═════ INFORMATION PROVIDED ═════
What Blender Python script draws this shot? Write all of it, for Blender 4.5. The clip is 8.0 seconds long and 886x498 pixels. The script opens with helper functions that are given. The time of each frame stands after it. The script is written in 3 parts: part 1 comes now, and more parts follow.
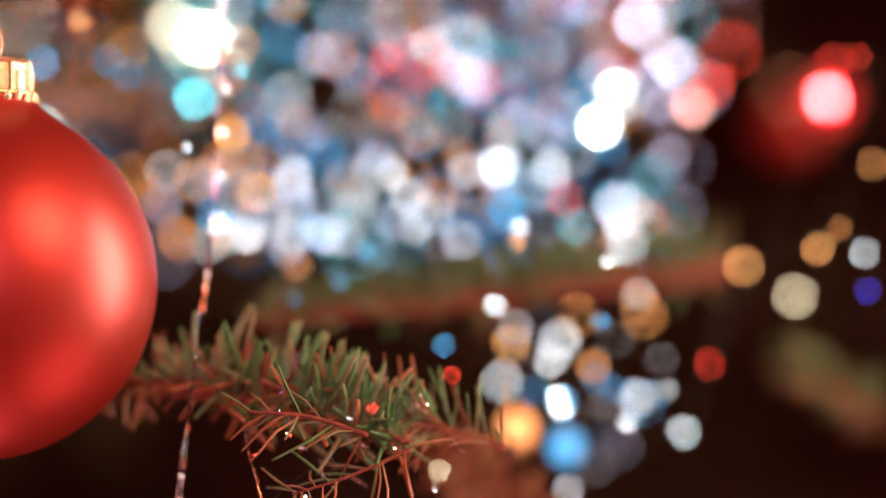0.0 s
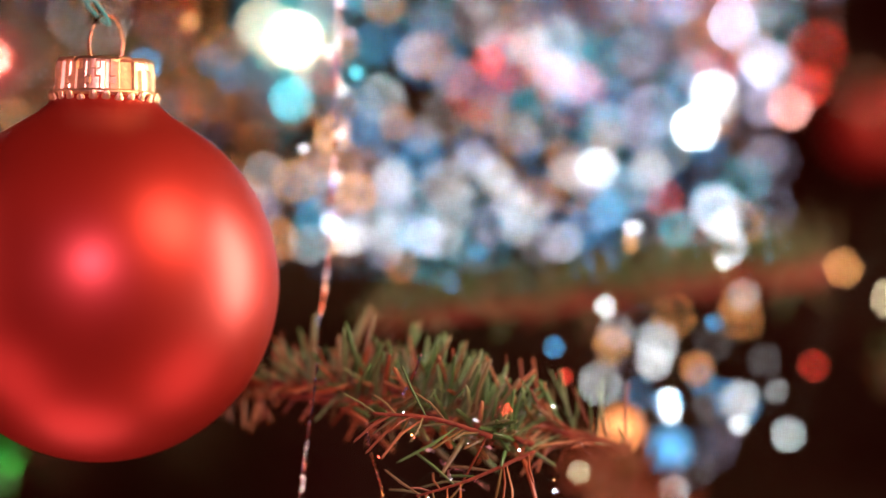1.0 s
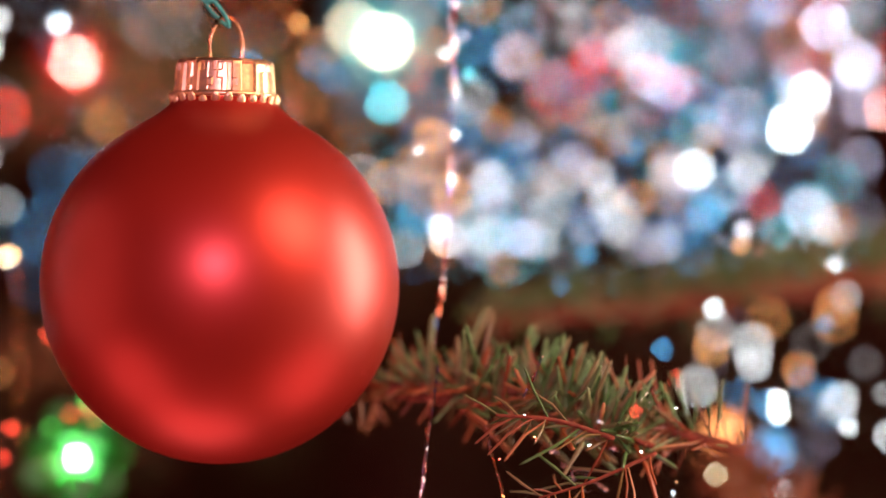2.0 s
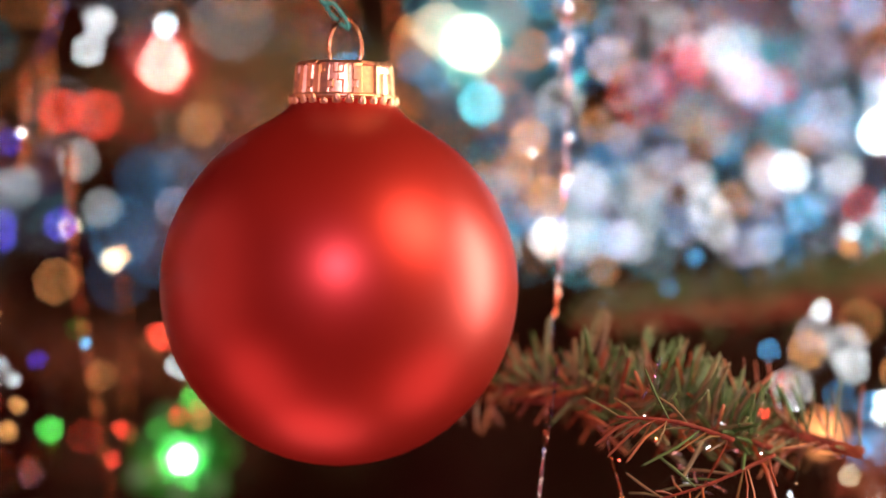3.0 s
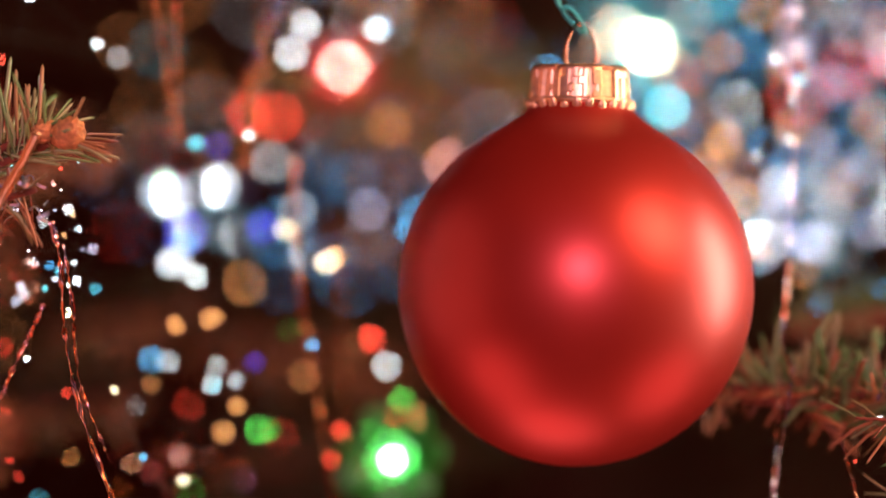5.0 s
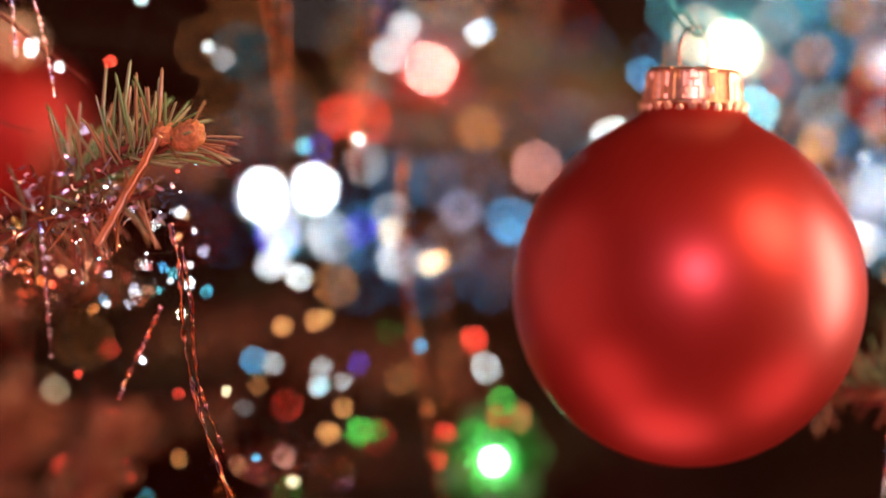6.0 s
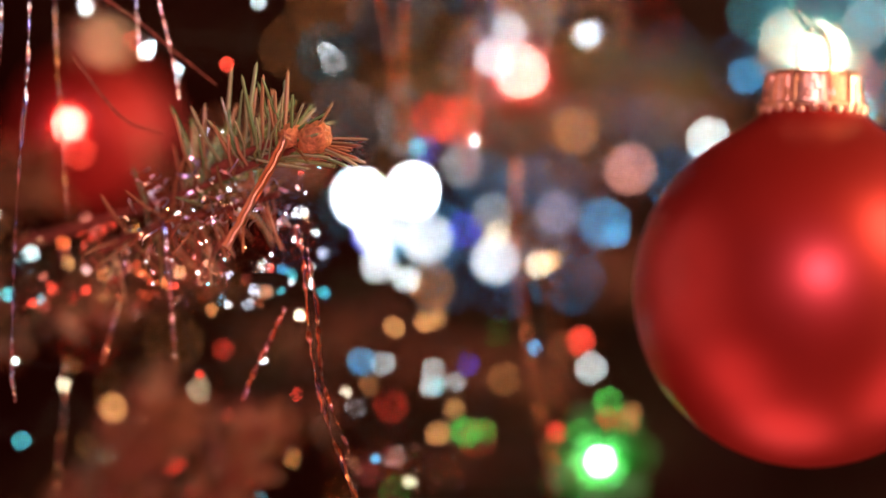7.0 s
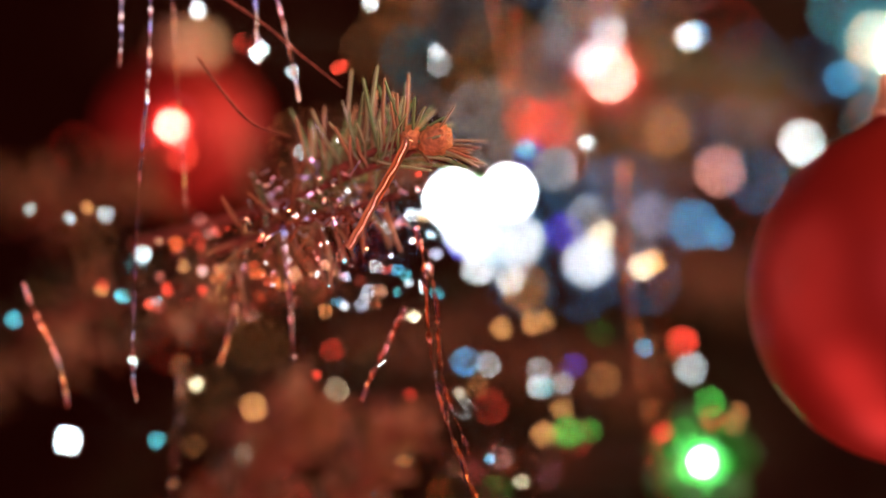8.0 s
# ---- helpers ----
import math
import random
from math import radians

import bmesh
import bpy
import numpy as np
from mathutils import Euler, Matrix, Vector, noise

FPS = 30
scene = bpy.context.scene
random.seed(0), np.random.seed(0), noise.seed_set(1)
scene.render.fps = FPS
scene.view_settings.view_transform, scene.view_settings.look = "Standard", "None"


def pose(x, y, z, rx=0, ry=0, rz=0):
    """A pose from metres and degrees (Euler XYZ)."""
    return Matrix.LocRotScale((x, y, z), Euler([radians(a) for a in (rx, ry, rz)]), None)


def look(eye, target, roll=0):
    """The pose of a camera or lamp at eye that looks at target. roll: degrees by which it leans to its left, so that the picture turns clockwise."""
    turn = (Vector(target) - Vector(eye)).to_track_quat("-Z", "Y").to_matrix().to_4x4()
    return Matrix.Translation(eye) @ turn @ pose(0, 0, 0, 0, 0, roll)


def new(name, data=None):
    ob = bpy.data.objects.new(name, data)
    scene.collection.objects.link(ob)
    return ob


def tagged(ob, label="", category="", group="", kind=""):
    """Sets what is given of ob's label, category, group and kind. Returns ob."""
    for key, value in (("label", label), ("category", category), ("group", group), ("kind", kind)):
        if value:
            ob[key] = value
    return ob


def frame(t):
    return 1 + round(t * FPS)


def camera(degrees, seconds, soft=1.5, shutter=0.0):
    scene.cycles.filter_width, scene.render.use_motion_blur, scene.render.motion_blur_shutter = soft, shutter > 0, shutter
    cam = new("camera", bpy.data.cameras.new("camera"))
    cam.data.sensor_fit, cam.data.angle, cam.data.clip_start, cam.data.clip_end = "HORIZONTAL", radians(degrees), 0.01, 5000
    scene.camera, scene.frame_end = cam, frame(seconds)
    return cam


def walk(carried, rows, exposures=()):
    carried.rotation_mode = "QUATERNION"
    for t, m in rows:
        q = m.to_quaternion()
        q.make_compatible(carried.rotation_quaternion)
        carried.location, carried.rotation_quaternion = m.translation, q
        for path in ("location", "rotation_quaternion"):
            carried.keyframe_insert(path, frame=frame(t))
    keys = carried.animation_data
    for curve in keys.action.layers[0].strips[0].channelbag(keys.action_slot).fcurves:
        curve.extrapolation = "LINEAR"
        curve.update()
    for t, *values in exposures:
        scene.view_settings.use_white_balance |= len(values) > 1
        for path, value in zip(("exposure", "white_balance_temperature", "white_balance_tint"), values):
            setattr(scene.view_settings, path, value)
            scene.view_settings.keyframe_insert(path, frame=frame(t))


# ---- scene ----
# ---- the camera: a slow slide to the left along a decorated tree ----
FOV, EYE, FOCUS, APERTURE = 16.0, 1.3, 0.582, 0.0374
cam = camera(FOV, 8.0, soft=1.5)
cam.data.dof.use_dof = True
cam.data.dof.focus_distance = FOCUS
cam.data.dof.aperture_fstop = cam.data.lens / 1000 / APERTURE
ROWS = [  # seconds, x, y, z, degrees up
    (0.0, 0.0, 0.0, 0.0, 0.0),
    (0.5, -0.01164, 0.00077, -0.00011, 0.023),
    (1.0, -0.02309, 0.00173, -0.00027, 0.051),
    (1.5, -0.03439, 0.00207, -0.0004, 0.073),
    (3.0, -0.06799, 0.00096, -0.00036, 0.125),
    (3.5, -0.07894, 0.00018, -0.00022, 0.128),
    (4.0, -0.09013, -0.00107, 0.0001, 0.1),
    (4.5, -0.1017, -0.0025, 0.00024, 0.101),
    (6.0, -0.13441, -0.00666, 0.00041, 0.13),
    (6.5, -0.1462, -0.00818, 0.00048, 0.142),
    (7.0, -0.15753, -0.00974, 0.00037, 0.159),
    (7.5, -0.16875, -0.01157, 0.00025, 0.184),
    (8.0, -0.17993, -0.01338, 0.00004, 0.213),
]
walk(cam, [(t, pose(x, y, EYE + z, 90 + up, 0, 0)) for t, x, y, z, up in ROWS])

# ---- world, room lamps and added fill lights ----
world = bpy.data.worlds.new("world")
scene.world = world
world.use_nodes = True
world.node_tree.nodes["Background"].inputs[0].default_value = (0.02, 0.012, 0.01, 1)
world.node_tree.nodes["Background"].inputs[1].default_value = 0.3


def area_lamp(name, place, target, size, watts, colour, tall=None):
    data = bpy.data.lights.new(name, "AREA")
    data.shape, data.size, data.size_y = "ELLIPSE", size, tall or size
    data.energy, data.color = watts, colour
    ob = new(name, data)
    ob.matrix_world = look(place, target)
    return ob


BALL = Vector((-0.0875, 0.5932, 1.2939))
area_lamp("lamp_behind", BALL + Vector((0.03, -1.75, 0.42)), BALL, 0.26, 20, (1.0, 0.38, 0.58))
area_lamp("lamp_upper", BALL + Vector((1.0, -0.62, 0.78)), BALL, 0.72, 22, (1.0, 0.36, 0.23))
area_lamp("fill_left", BALL + Vector((-1.45, 0.02, 0.12)), BALL, 1.7, 7.0, (1.0, 0.25, 0.24))
area_lamp("lamp_side", BALL + Vector((1.1, 0.22, 0.13)), BALL, 0.44, 19, (1.0, 0.70, 0.60), 0.85)
for dx, dy, dz, watts, size in ((-0.14, 0.18, -0.96, 2.0, 0.52), (0.68, -0.04, -0.73, 1.7, 0.54), (-0.66, -0.18, -0.72, 1.5, 0.52)):
    area_lamp("fill_low", BALL + Vector((dx, dy, dz)) * 0.8, BALL, size, watts, (1.0, 0.20, 0.20))


# ---- materials ----
def material(name, colour=(0.5, 0.5, 0.5), rough=0.5, metal=0.0, gloss=0.5, vary=0.0, scale=200.0, bump=0.0, second=None, detail=6.0):
    """A surface with mottling of its colour, of its roughness and a fine relief."""
    m = bpy.data.materials.new(name)
    m.use_nodes = True
    t = m.node_tree
    b = t.nodes["Principled BSDF"]
    b.inputs["Base Color"].default_value = (*colour, 1)
    b.inputs["Roughness"].default_value, b.inputs["Metallic"].default_value = rough, metal
    b.inputs["Specular IOR Level"].default_value = gloss
    if vary or second:
        co = t.nodes.new("ShaderNodeTexCoord")
        no = t.nodes.new("ShaderNodeTexNoise")
        no.inputs["Scale"].default_value, no.inputs["Detail"].default_value = scale, detail
        t.links.new(co.outputs["Object"], no.inputs["Vector"])
        ramp = t.nodes.new("ShaderNodeValToRGB")
        low = second or tuple(c * (1 - vary) for c in colour)
        ramp.color_ramp.elements[0].position, ramp.color_ramp.elements[1].position = 0.35, 0.65
        ramp.color_ramp.elements[0].color, ramp.color_ramp.elements[1].color = (*low, 1), (*colour, 1)
        t.links.new(no.outputs["Fac"], ramp.inputs["Fac"])
        t.links.new(ramp.outputs["Color"], b.inputs["Base Color"])
        if bump:
            bu = t.nodes.new("ShaderNodeBump")
            bu.inputs["Strength"].default_value, bu.inputs["Distance"].default_value = bump, 0.0005
            t.links.new(no.outputs["Fac"], bu.inputs["Height"])
            t.links.new(bu.outputs["Normal"], b.inputs["Normal"])
    return m


def random_hue(m, colours):
    """Gives each loose piece of a mesh one of the colours."""
    t = m.node_tree
    g = t.nodes.new("ShaderNodeNewGeometry")
    r = t.nodes.new("ShaderNodeValToRGB")
    r.color_ramp.interpolation = "CONSTANT"
    while len(r.color_ramp.elements) < len(colours):
        r.color_ramp.elements.new(0.5)
    for i, c in enumerate(colours):
        r.color_ramp.elements[i].position, r.color_ramp.elements[i].color = i / len(colours), (*c, 1)
    t.links.new(g.outputs["Random Per Island"], r.inputs["Fac"])
    t.links.new(r.outputs["Color"], t.nodes["Principled BSDF"].inputs["Base Color"])
    return m


def glow(name, colour, strength):
    m = bpy.data.materials.new(name)
    m.use_nodes = True
    b = m.node_tree.nodes["Principled BSDF"]
    b.inputs["Base Color"].default_value = (*colour, 1)
    b.inputs["Emission Color"].default_value = (*colour, 1)
    b.inputs["Emission Strength"].default_value = strength
    b.inputs["Roughness"].default_value = 0.2
    return m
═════
• WHAT IS BEING ASKED:
Going through the lines above one by one, tally those with the word "kind" and give only the total.

• SOLUTION FOR THIS PROBLEM:
3